[start Information shown]

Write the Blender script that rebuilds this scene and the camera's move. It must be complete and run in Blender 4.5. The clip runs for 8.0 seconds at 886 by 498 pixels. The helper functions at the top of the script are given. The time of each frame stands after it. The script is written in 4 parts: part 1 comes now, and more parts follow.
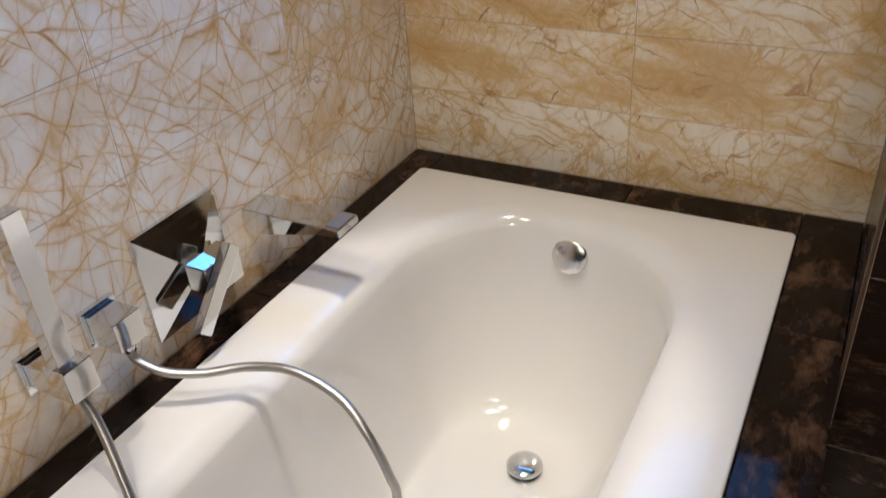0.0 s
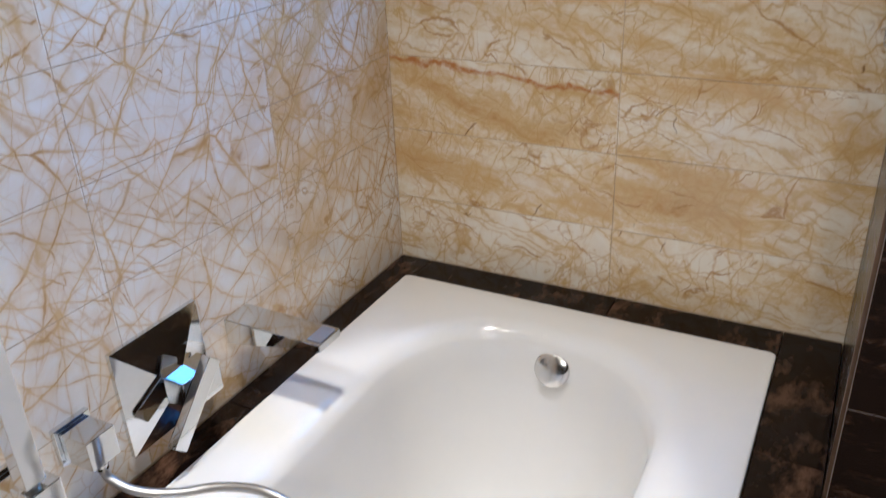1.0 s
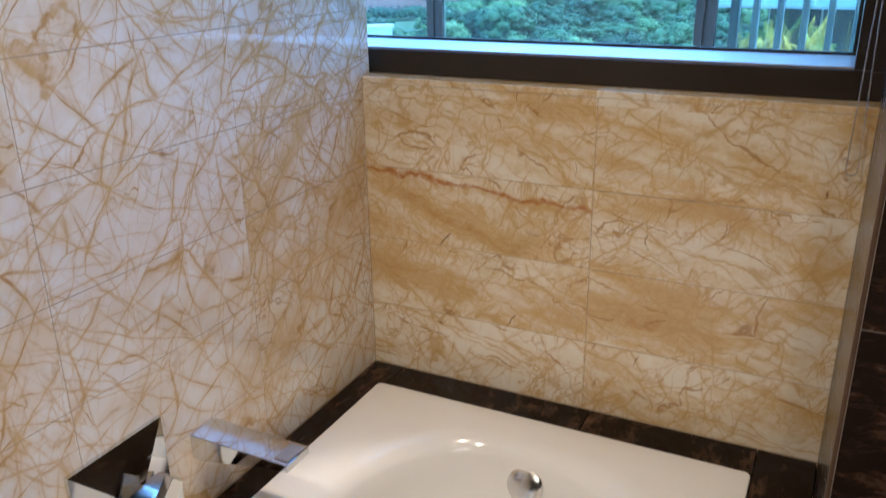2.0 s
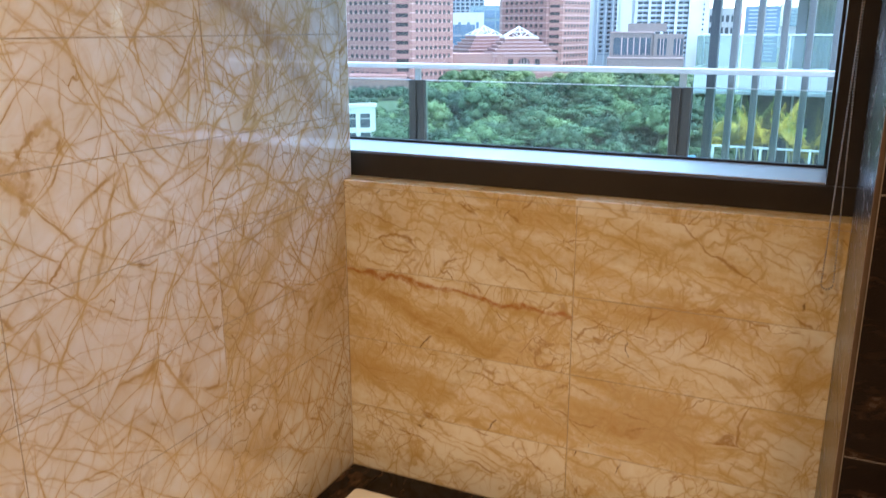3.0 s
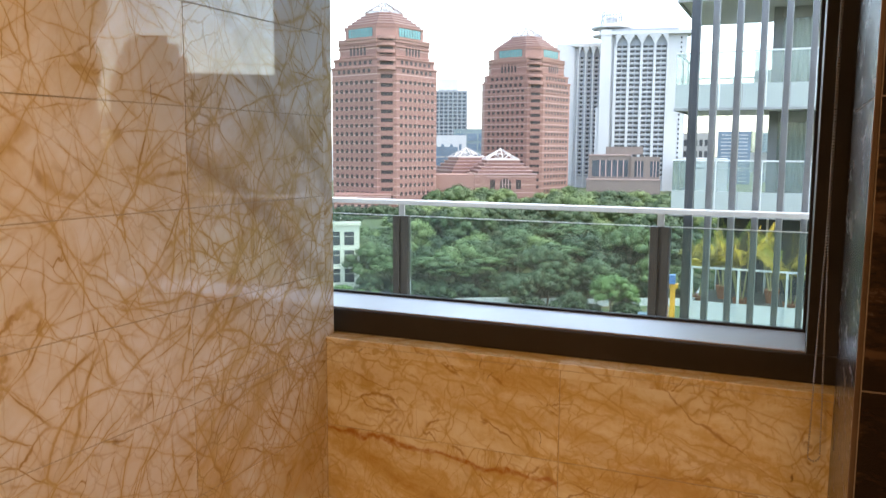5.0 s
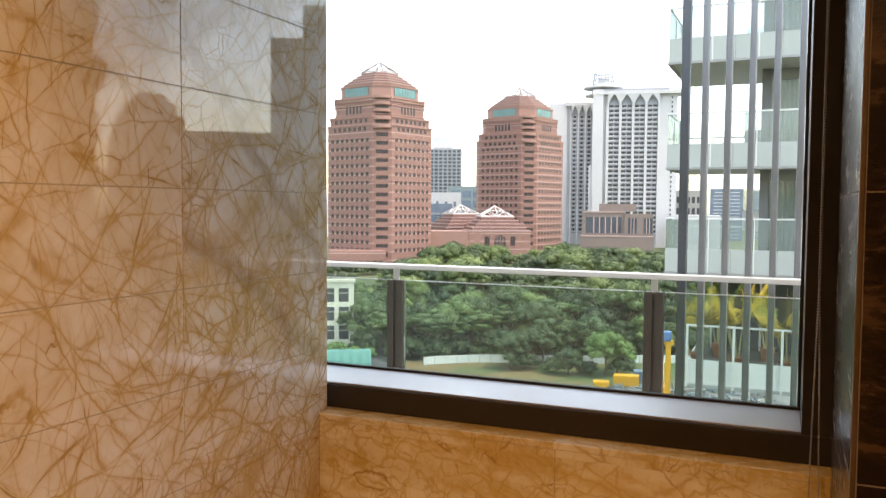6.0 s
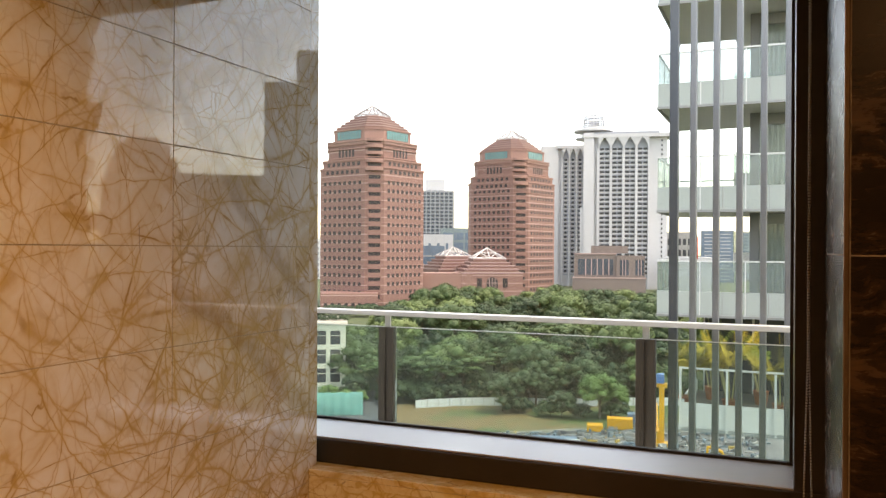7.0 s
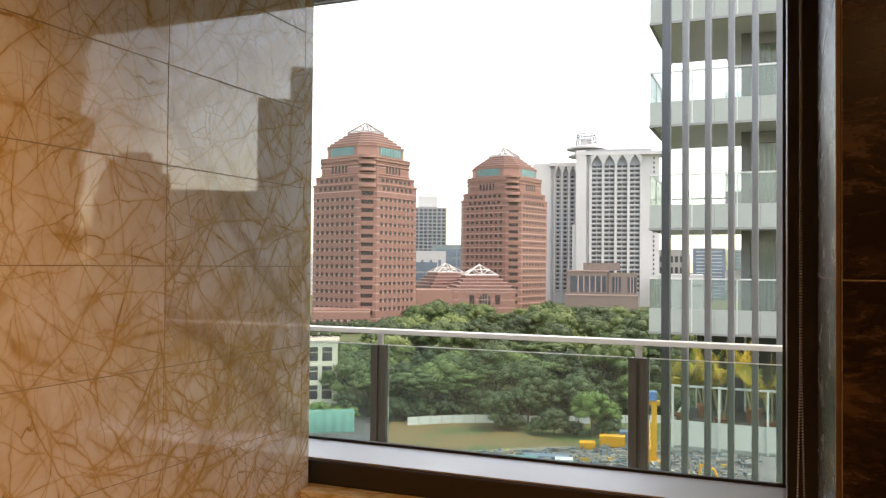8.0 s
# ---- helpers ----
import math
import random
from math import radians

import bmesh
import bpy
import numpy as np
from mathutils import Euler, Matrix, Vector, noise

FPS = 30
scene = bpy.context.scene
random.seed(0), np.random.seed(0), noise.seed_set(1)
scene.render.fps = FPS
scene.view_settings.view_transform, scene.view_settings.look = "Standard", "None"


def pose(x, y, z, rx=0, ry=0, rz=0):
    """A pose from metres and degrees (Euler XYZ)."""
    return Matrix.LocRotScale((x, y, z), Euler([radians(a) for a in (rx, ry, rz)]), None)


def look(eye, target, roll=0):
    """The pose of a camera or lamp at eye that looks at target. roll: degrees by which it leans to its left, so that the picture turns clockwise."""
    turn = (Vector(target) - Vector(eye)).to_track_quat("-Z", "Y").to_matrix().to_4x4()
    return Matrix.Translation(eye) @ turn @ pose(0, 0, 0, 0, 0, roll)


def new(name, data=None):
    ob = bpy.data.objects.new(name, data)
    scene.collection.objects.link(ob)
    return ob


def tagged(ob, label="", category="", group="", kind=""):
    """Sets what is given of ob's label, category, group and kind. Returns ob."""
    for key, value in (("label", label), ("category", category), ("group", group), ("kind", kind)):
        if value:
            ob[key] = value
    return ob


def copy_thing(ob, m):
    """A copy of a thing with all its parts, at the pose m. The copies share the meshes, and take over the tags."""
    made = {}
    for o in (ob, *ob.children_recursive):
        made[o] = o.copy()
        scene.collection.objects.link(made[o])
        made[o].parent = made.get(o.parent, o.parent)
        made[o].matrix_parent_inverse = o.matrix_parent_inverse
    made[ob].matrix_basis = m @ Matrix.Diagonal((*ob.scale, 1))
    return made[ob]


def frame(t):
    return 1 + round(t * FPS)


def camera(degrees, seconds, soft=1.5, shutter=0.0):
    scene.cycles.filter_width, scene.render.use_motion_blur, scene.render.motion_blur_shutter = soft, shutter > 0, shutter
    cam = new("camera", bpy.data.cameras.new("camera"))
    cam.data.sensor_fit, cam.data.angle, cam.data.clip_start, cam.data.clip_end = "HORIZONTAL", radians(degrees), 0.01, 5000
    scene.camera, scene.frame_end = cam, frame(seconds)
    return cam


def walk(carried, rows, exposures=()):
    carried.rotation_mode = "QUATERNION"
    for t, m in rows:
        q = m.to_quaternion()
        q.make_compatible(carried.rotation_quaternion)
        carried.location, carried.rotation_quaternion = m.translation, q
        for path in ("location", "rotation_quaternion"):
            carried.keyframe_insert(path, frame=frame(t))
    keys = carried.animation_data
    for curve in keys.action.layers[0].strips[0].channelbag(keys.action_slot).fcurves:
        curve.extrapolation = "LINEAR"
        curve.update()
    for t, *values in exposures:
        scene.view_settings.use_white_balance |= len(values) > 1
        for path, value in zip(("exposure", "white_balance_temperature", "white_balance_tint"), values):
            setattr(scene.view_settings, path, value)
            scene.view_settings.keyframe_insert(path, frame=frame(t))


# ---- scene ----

[end Information shown]

What needs to be done: Return each line with "category".

Problem solution:
def tagged(ob, label="", category="", group="", kind=""):
    """Sets what is given of ob's label, category, group and kind. Returns ob."""
    for key, value in (("label", label), ("category", category), ("group", group), ("kind", kind)):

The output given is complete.